The danger of model collapse
George Orwell once said, “If people cannot write well, they cannot think well, and if they cannot think well, others will do their thinking for them.” This goes to the heart of why human writing is irreplaceable: it is intertwined with our ability to think critically and independently. The act of writing is an extension of the human mind, requiring analysis, reflection, and synthesis.
It is through the process of writing that we communicate ideas while refining our own understanding of them. When we rely too heavily on AI-generated content, we risk losing the ability to think deeply and originally. Learning how to think is a muscle that starts to atrophy without use, on both an individual and collective level.
In a world devoid of human writing, our collective thought will become homogenized, guided by patterns learned from existing data rather than new insights. This is because writing is how we make sense of life’s complexities. No machine can replicate that, because it hasn’t lived a life. It’s merely been fed the observations of others.
Technically, not even AI could survive in a world that’s all AI. This concept of model collapse is when AI-generated outputs become incoherent due to training data being mixed with repetitive, AI-generated content outputs with less diversity and depth.
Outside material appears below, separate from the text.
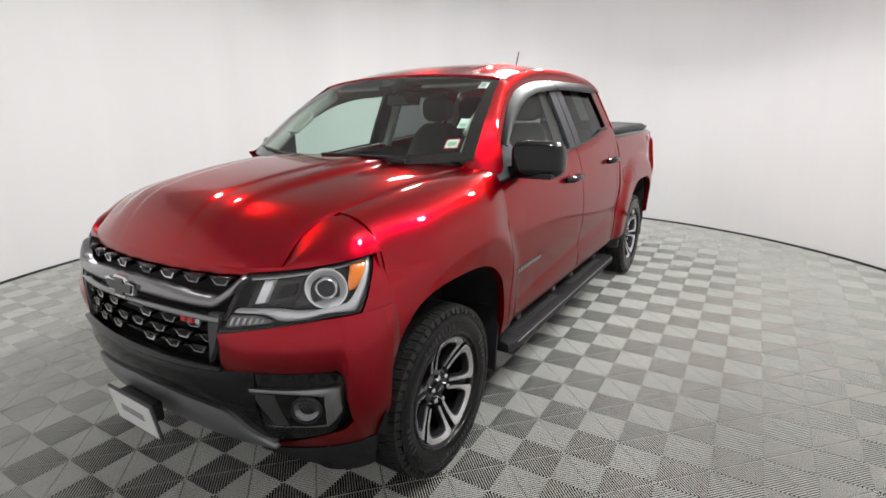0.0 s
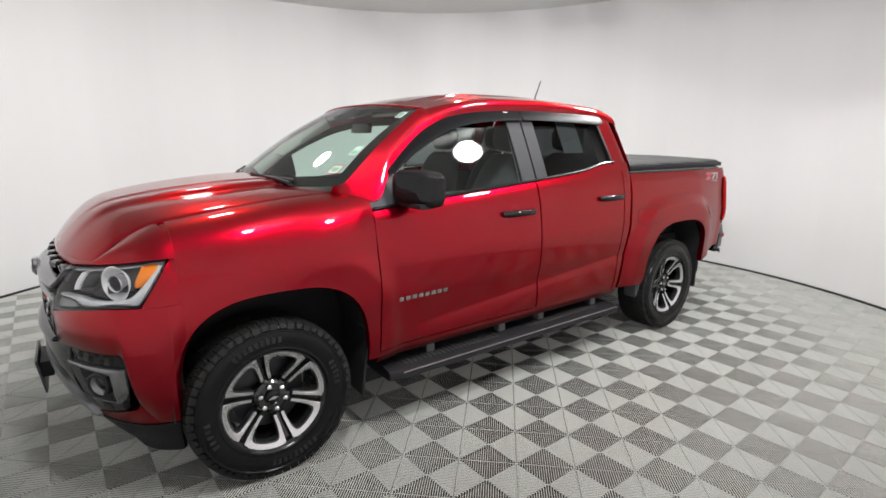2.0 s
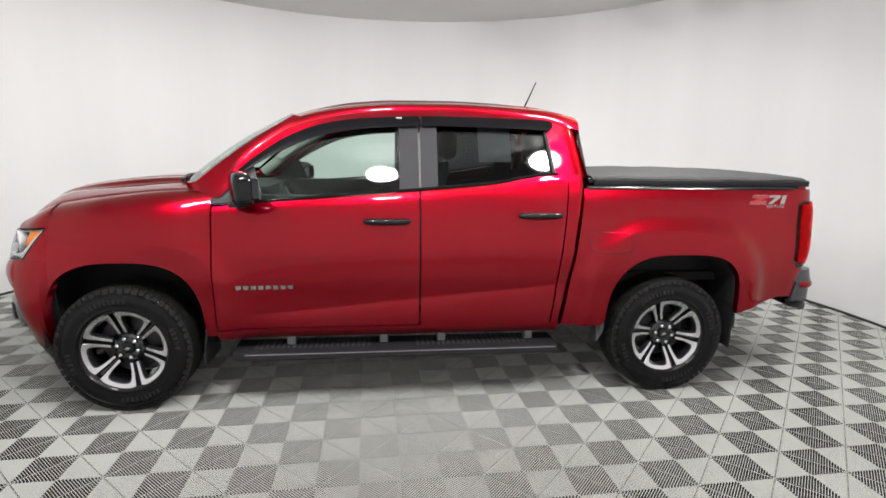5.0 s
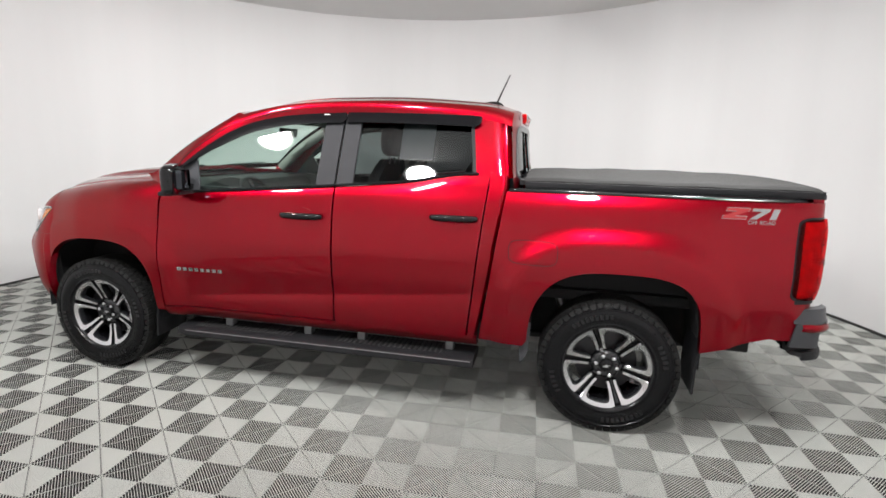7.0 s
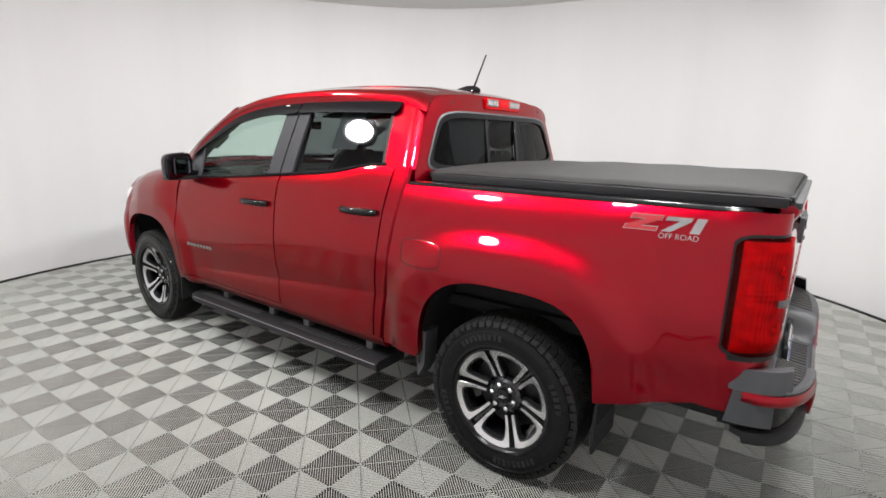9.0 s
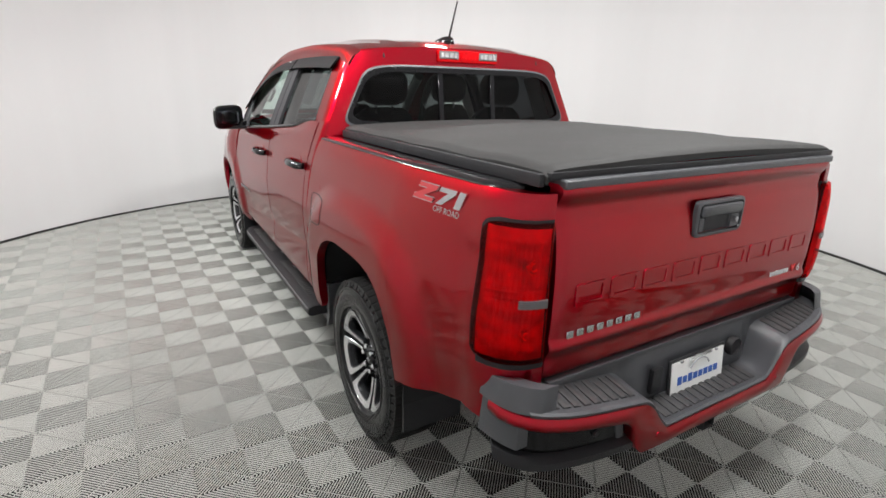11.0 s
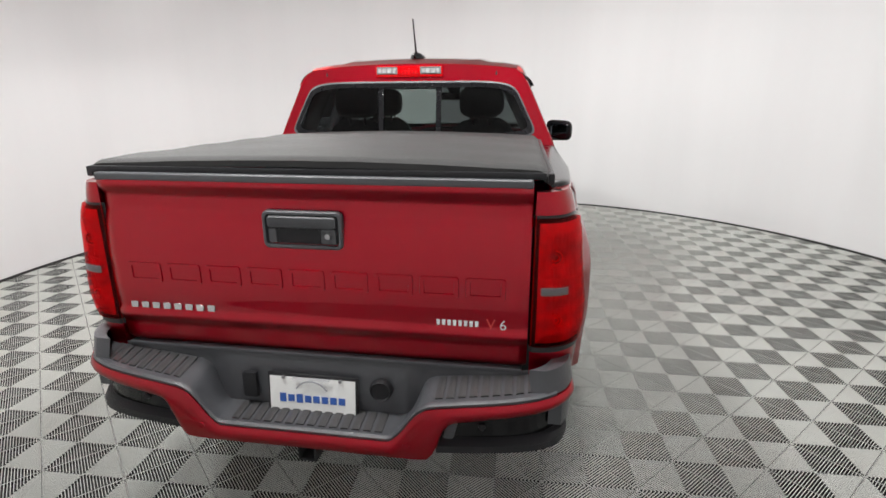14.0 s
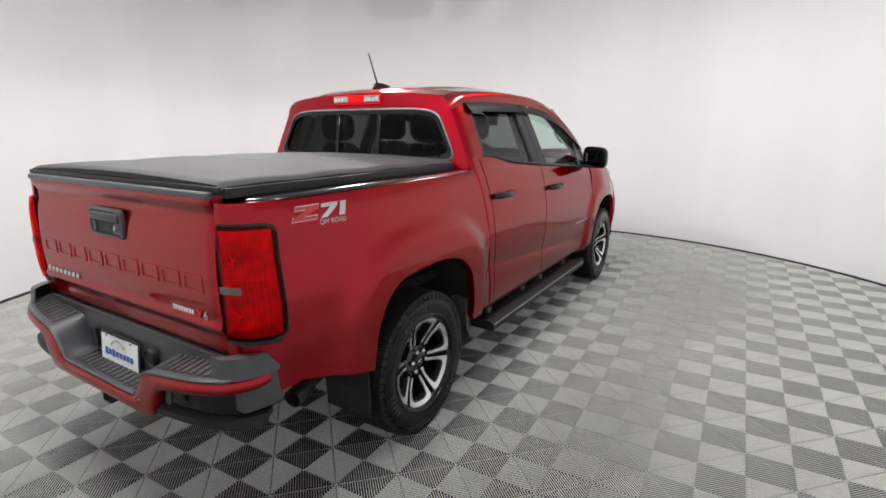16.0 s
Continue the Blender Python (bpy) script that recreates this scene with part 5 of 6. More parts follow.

Today, many AI companies rely on us to help filter this issue. They’re contracting writers to create training data but face the problem of writers themselves using ChatGPT. So now, these companies are using tools like GPTZero to filter out AI-generated content and maintain quality. Research shows that training AI on other AI-generated data leads directly to model collapse – degrading the model’s quality and reducing its ability to create coherent responses. Basically, even AI needs human input to stay sharp!
Our mission to preserve what’s human
I visited my writing professor, John, a year after launching GPTZero. He looked at me and asked, “What do you think AI will do? Could it ever write like a human? Could it truly change content?”
Then he asked, “Could AI ever tell you, ‘This is perfect. Keep it. Don’t change a word’?” I said I hadn’t come across a program capable of that. He smiled and said, “Aha—that’s the work of a good editor.”
From the start, our mission has been inspired by journalists and the human art of editing. Drafting is one thing, but elevating that and refining it into something brilliant requires skills that only humans can bring. You can never edit a piece to be better than AI if you are only using AI in your toolkit.
What does our mission mean to us? It’s about celebrating the space where we make improvements in writing – and fiercely protecting and valuing the space for human work in a world of AI. Lastly, it is also about keeping the internet clean, and full of quality content. It’s about detecting and reducing disinformation and spammy content on the internet.
In a world filled with fake AI-generated news, humans deserve the truth. GPTZero supports journalists by being more than an AI detector. We preserve what's human, bringing transparency to a world filled with AI content.